Foregone earnings are potential earnings that could have been achieved, but are absent due to charged fees, expenses or lost time. An example are the investment costs incurred by an investor paying fees such as management fees for a mutual fund or exchange-traded fund (ETF) investment or commissions to a stock brokerage firm.
The term “foregone earnings” is a lost opportunity or opportunity cost as the investment capital that is lost to fees could have also generated additional return.
Foregone earnings are also referenced in the context of employment. It usually refers to earnings foregone by choosing to attend a college or university full-time or by taking an extended period of time off from work – such as when a mother chooses to take maternity leave to stay at home and take care of her children.
Foregone earnings describe potential investment earnings that could have been obtained if their investment charged no fees or expenses.
The concept of foregone earnings is important because it points out the true cost to investors that investment fees, and lost reinvestment income represent.
Foregone earnings also describe when one chooses to give up potential income for a lesser actual amount, such as when a person leaves a salary job to go back to school or to raise children.
Significance of Foregone Earnings
Many investors do not realize the full impact on their investment returns that investment fees have. Typical mutual fund sales or management fees of 1%-2% may appear relatively insignificant, but over the long term, they have a substantial negative effect on investment returns.
Assume that you invest $10,000 in a mutual fund that charges an annual management fee of 2%. This means that $200 will be deducted from your total investment capital each year. Now, assume that your mutual fund investment generates an average annual return of 8%.
At the end of 10 years, you will have paid $2,000 – 20% of your original investment – in management fees. But to calculate what those fees have really cost you, you must consider how much more money your investment could have earned if all the money that went to fees had instead been generating an 8% annual profit along with the rest of your investment capital.
In this case, the potential lost additional income is $1,560.88. The figure is calculated by totaling the compound interest on the $200 added each year for 10 years.
Therefore, the real total cost of the seemingly insignificant management fees over 10 years is not $2,000 but $3,560.88 ($2,000 + $1,560.88) in foregone earnings.

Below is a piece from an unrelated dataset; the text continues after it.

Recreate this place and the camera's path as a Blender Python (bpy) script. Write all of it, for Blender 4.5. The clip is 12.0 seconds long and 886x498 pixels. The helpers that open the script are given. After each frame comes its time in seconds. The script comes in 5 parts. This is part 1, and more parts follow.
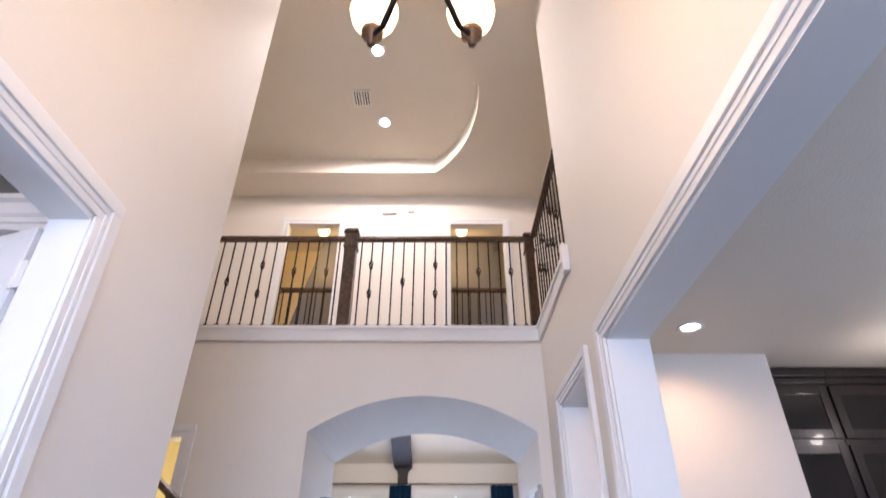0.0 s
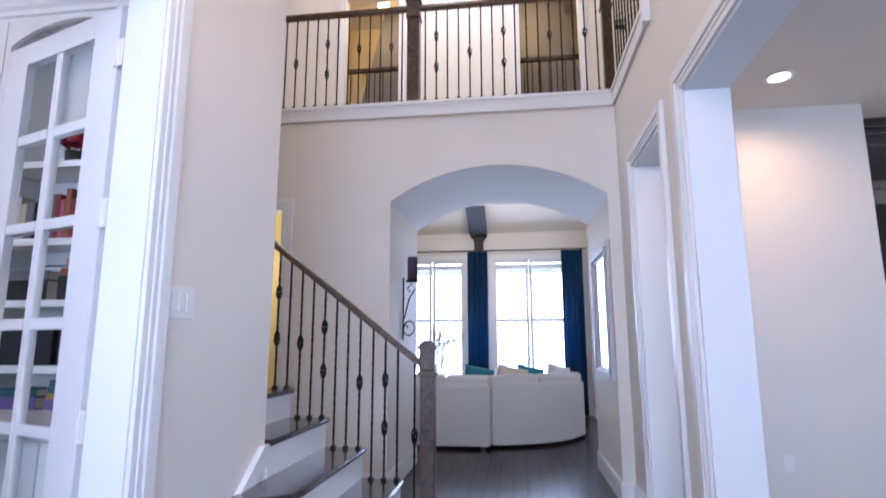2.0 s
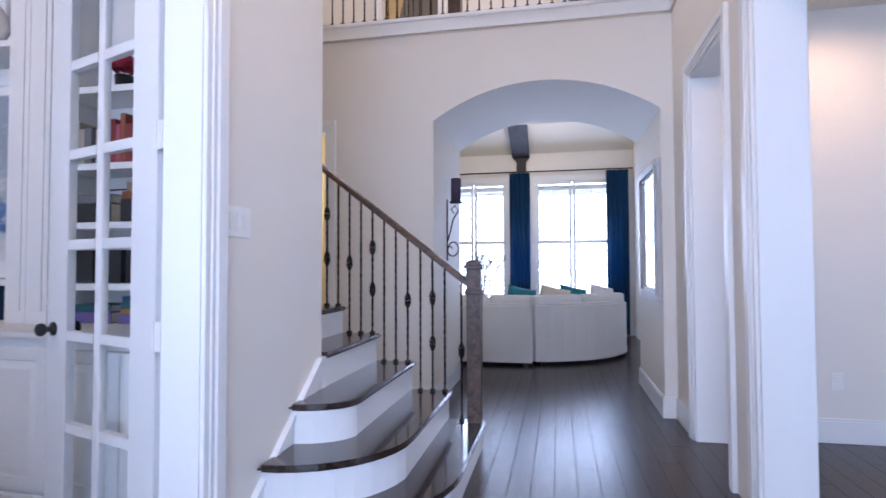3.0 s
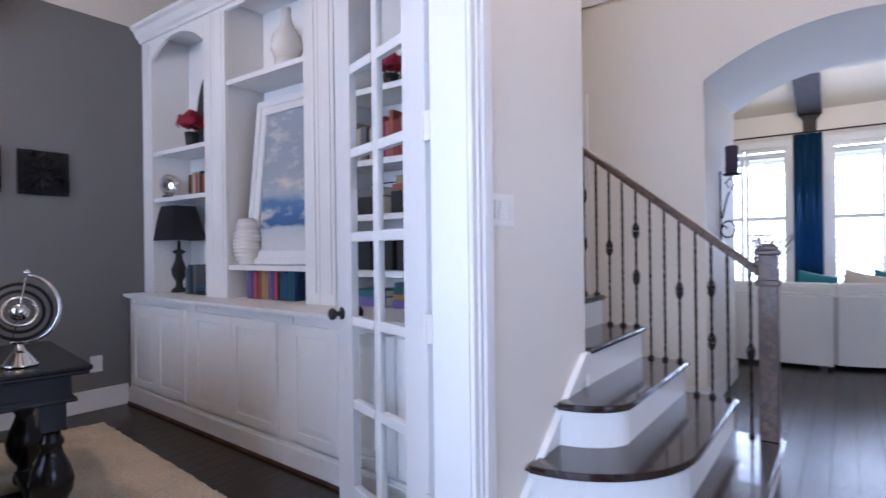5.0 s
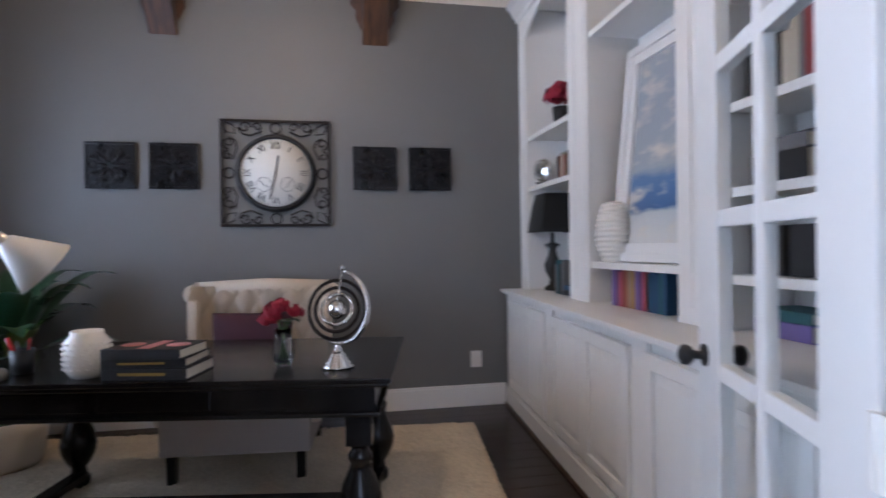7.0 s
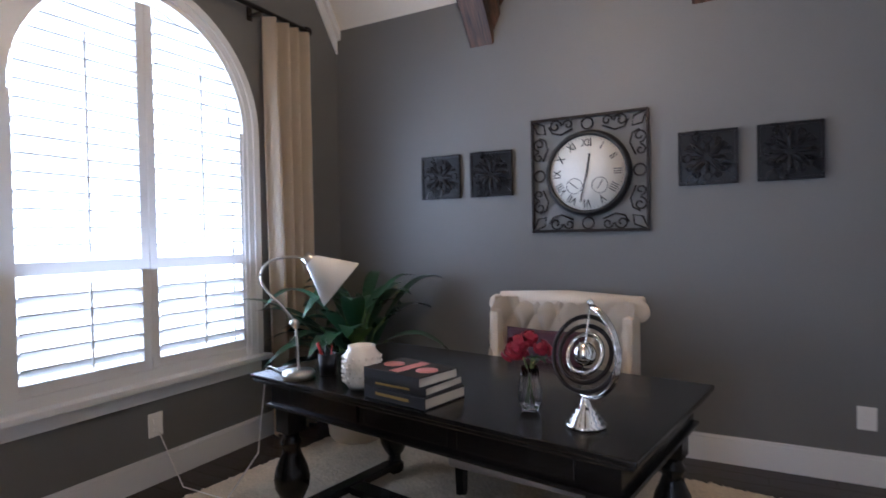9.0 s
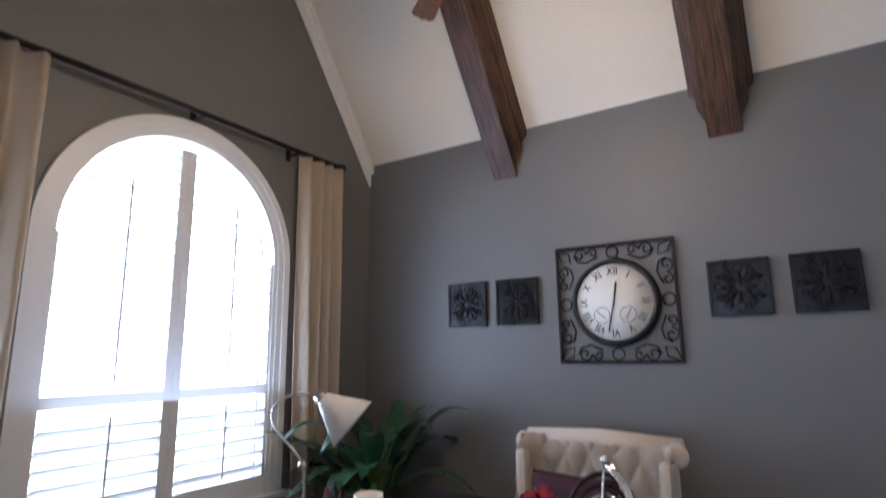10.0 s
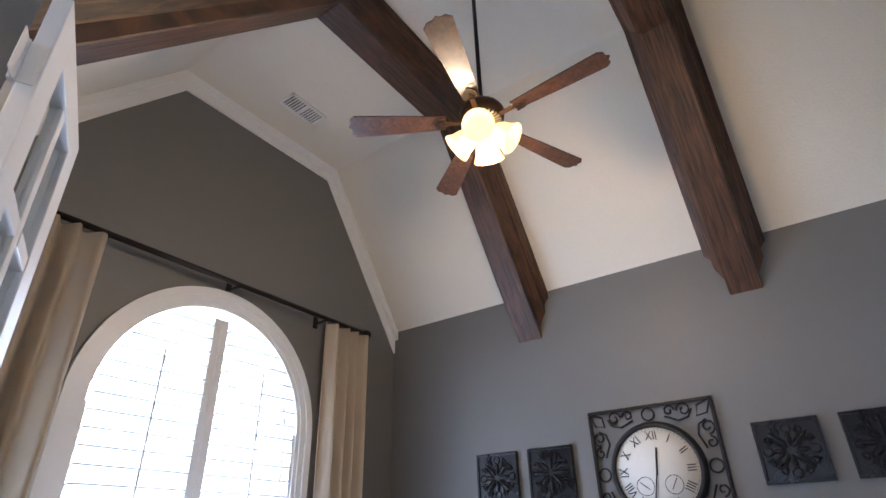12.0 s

In fact, the true amount of foregone earnings would be even higher because the 8% annual return on your investment would increase the absolute dollar amount of the 2% management fee charged each year.
However, we assumed a constant annual management fee in this example.
Foregone earnings are highlighted so that investors can make informed decisions on their investment alternatives and to ensure they seek out investments that maximize returns by minimizing investment costs or foregone earnings.
Earnings Foregone through Education
As the cost of higher education has skyrocketed over the past couple of decades and many graduates have found themselves burdened with staggering amounts of student loans, the impact of foregone earnings when pursuing a university degree has become more important.
Foregone earnings are, in this context, essentially an extra cost of higher education. They represent the income that an individual might have earned by being employed full-time for four years rather than spending that time pursuing higher education.
In short, the true cost of attending a university for four years to get a degree is not merely the university tuition and other associated costs, but includes all the money that could have been earned during four years of full-time employment.
Of course, one must offset that cost with the gains from a higher earning potential obtained by getting a university degree.
Foregone earnings are also referenced with entering the full-time workforce and taking an extended period of time off from work. In this context, you have to consider both lost wages and how the time off from work may impact your future earnings after you return to work.
For example, after taking a year or two out of the workforce, it may require two years of working when you return to obtain a promotion and raise that you might have gotten within one month had you stayed in the workforce.